Ryoko spots Tatsuhiko retrieving the suitcase from a storage locker and tips him off that Mako had slipped a GPS tracking device into his pocket and that Hideyoshi's real name is Daiki Furuya, a top student at Tatsuhiko's middle school who attempted to stab him in a gang fight. Tatsuhiko's friend Sakakibara jumped in between them and was stabbed instead, becoming paralyzed, after which Daiki Furuya left school and eventually changed his name to Hideyoshi.

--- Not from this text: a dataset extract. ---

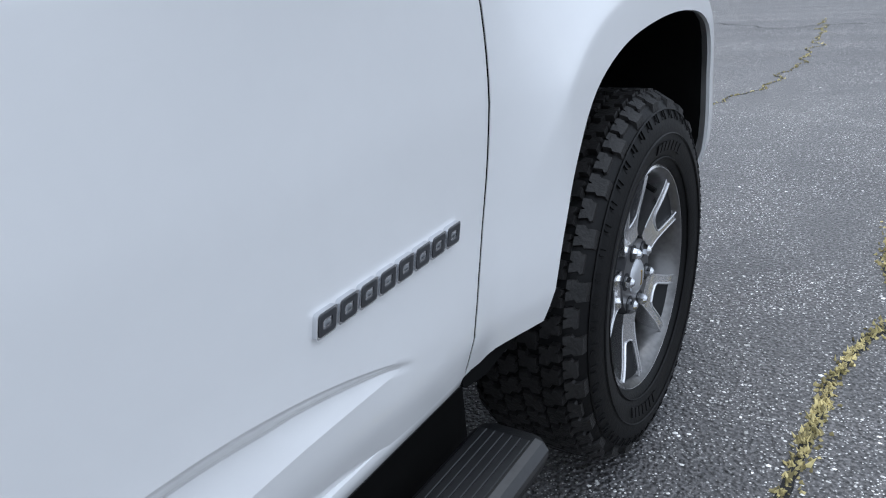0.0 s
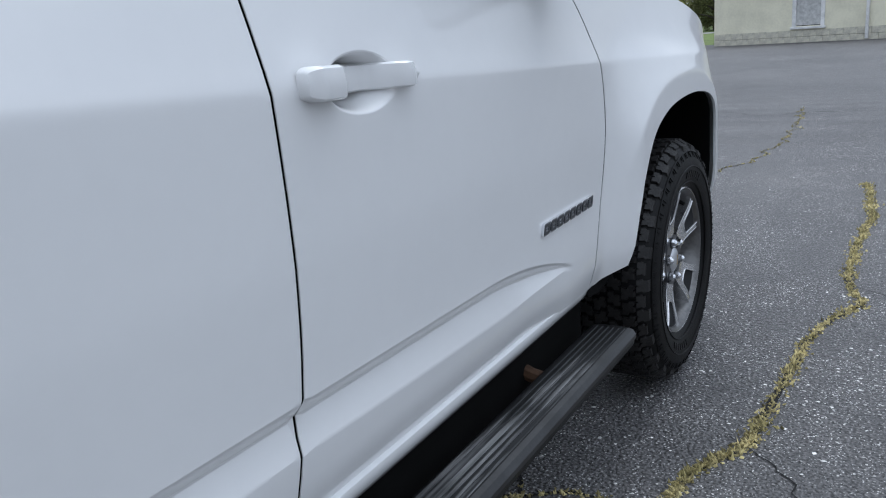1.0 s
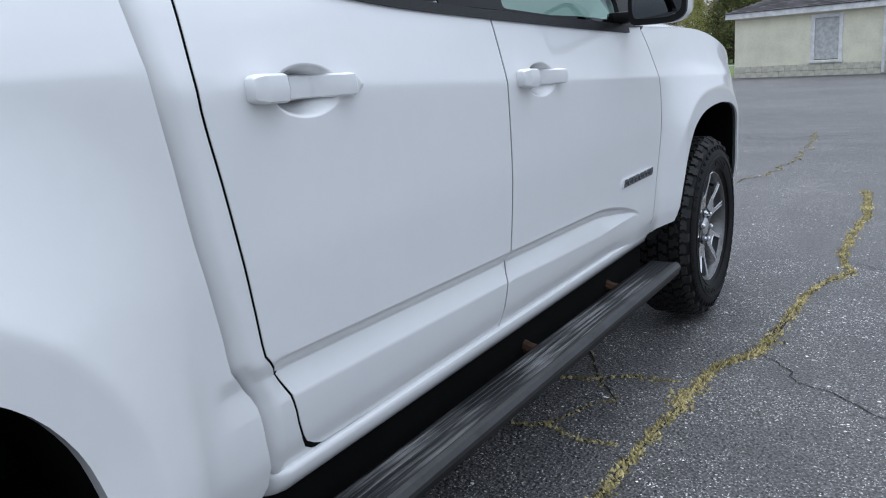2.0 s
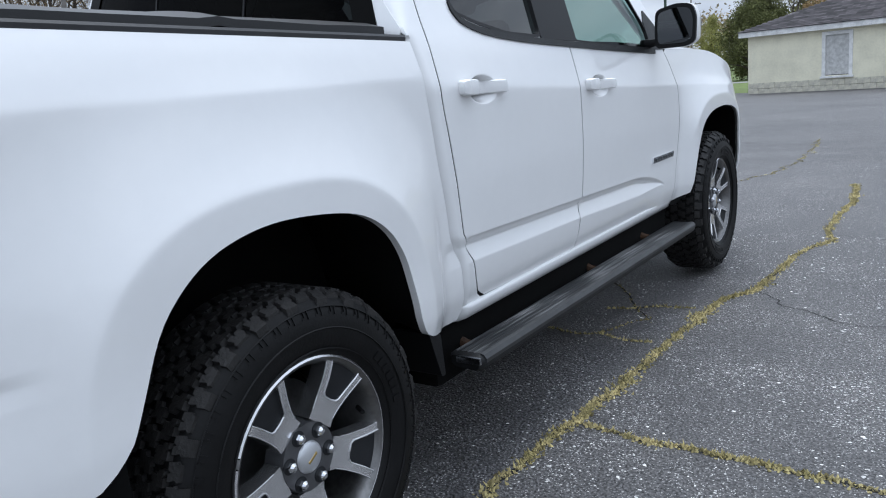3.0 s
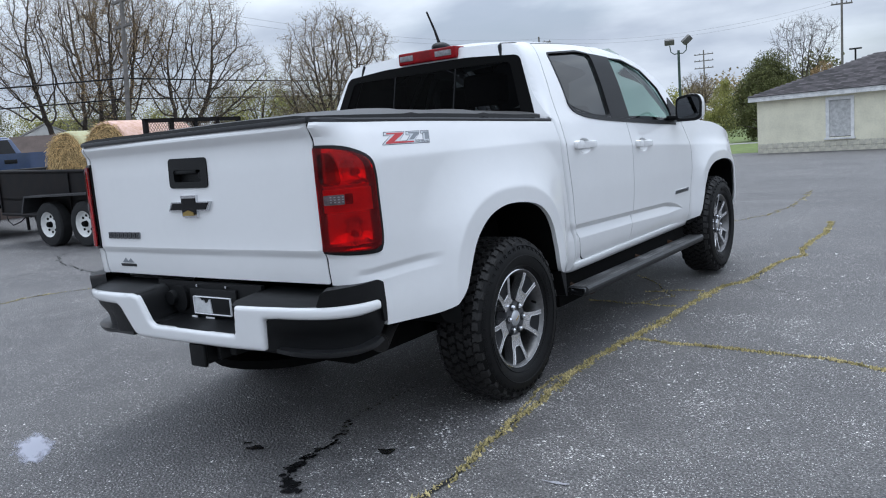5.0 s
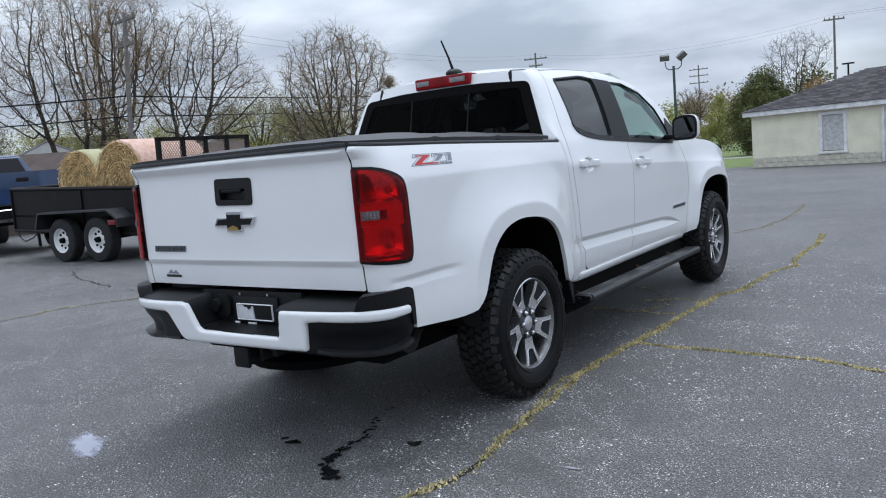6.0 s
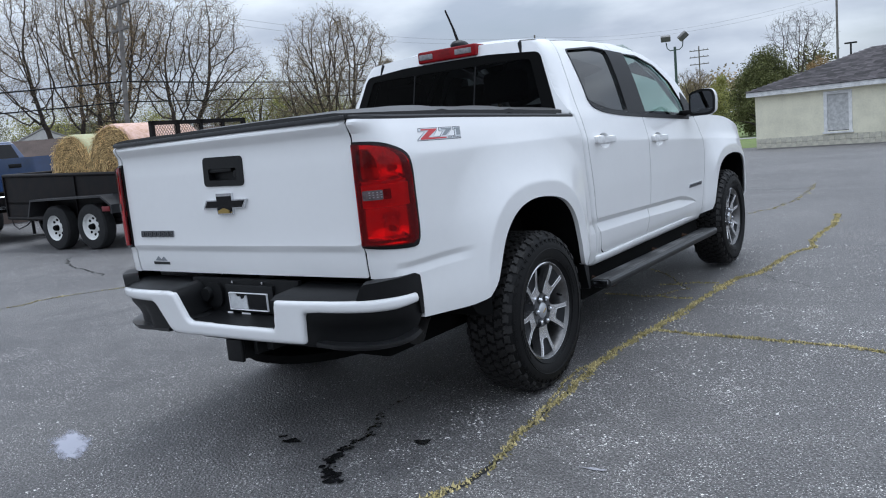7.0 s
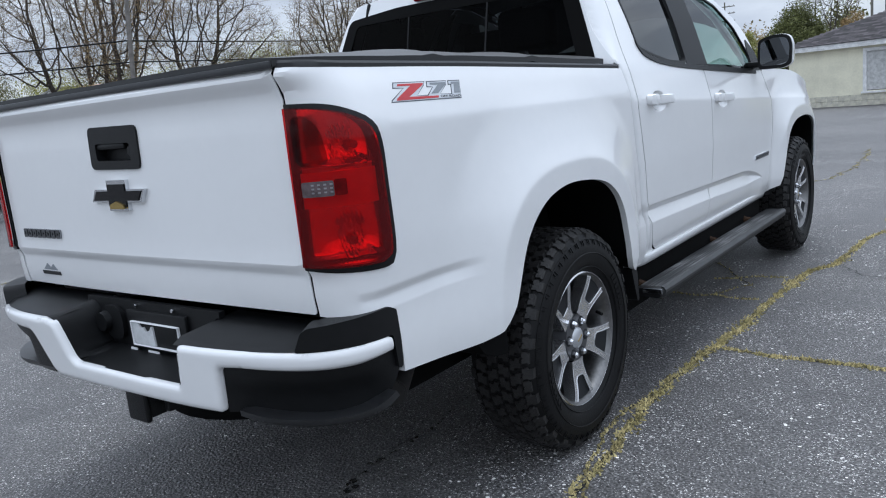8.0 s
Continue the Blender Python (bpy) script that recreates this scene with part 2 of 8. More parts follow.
def spline(pts, step):
    """A smooth open curve through 2D points, sampled at about that step."""
    p = [np.array(q, float) for q in pts]
    p = [2 * p[0] - p[1]] + p + [2 * p[-1] - p[-2]]
    out = []
    for i in range(1, len(p) - 2):
        n = max(1, int(np.linalg.norm(p[i + 1] - p[i]) / step + 0.5))
        for k in range(n):
            t = k / n
            out.append(0.5 * (2 * p[i] + (p[i + 1] - p[i - 1]) * t + (2 * p[i - 1] - 5 * p[i] + 4 * p[i + 1] - p[i + 2]) * t * t
                              + (3 * p[i] - p[i - 1] - 3 * p[i + 1] + p[i + 2]) * t ** 3))
    return [tuple(q) for q in out] + [tuple(p[-2])]


def dense(poly, step):
    out = []
    for a, b in zip(poly, poly[1:] + poly[:1]):
        n = max(1, int(math.dist(a, b) / step + 0.5))
        out += [(a[0] + (b[0] - a[0]) * k / n, a[1] + (b[1] - a[1]) * k / n) for k in range(n)]
    return out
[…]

Tatsuhiko and Hideyoshi meet on opposite rooftops to exchange the drugs for 20 million yen but after Tatsuhiko throws the briefcase of drugs Hideyoshi does not throw the suitcase of money and instead begins to leave. Tatsuhiko leaps from one rooftop to the other to stop Hideyoshi. Hideyoshi once again tries a sneak attack with a knife but Tatsuhiko knocks it away and finishes him off with bare-knuckle fighting. Hideyoshi cries that he wishes he had been stronger and had friends in school but Tatsuhiko explains that those things didn't help him any, demanding that they become friends from that point forward. Tatsuhiko allows Hideyoshi to escape but gives the drug evidence to Yamashiro, who creates a new position of "lieutenant" (below "captain") for him.

Escaping with the suitcase of money down a back stairway, Hideyoshi is attacked by a gang and shot dead. Tatsuhiko and Mako later visit the place of his death to lay roses. Hayama later asks Mako if he wants to take down Burst but Mako is not interested and accuses Hayama of shooting Hideyoshi, which Hayama denies. Ryoko holds a meeting between Mako and Chairman Amano where Mako says that there will be some upcoming disturbances but that everything will settle in the chairman's favor. The film ends with Tatsuhiko scouting girls at his normal location when he believes he sees Ageha walking down the street past him.

==Cast==
- Gō Ayano as Tatsuhiko Shiratori
- Takayuki Yamada as Hideyoshi Minami
- Erika Sawajiri as Ageha
- Yūsuke Iseya as Mako
- Jun Murakami as Tokimasa
- Erina Mano
- Ken Yasuda
- Kosuke Toyohara as Jin Yamashiro
- Motoki Fukami as Gensuke Seki
- Yū Yamada as Ryoko
- Mao Asou
- Ayaka Morita
- Nobuaki Kaneko as Yutaka Hayama
- Yūki Kubota as Yosuke
- Lorena Kotō
- Kōtarō Yoshida as Amano

==Box office==
The film earned on its opening weekend at the Japanese box office and a total of .

==Sequel==

Sion Sono directed a sequel to the film, Shinjuku Swan II, which was released in Japan on January 21, 2017.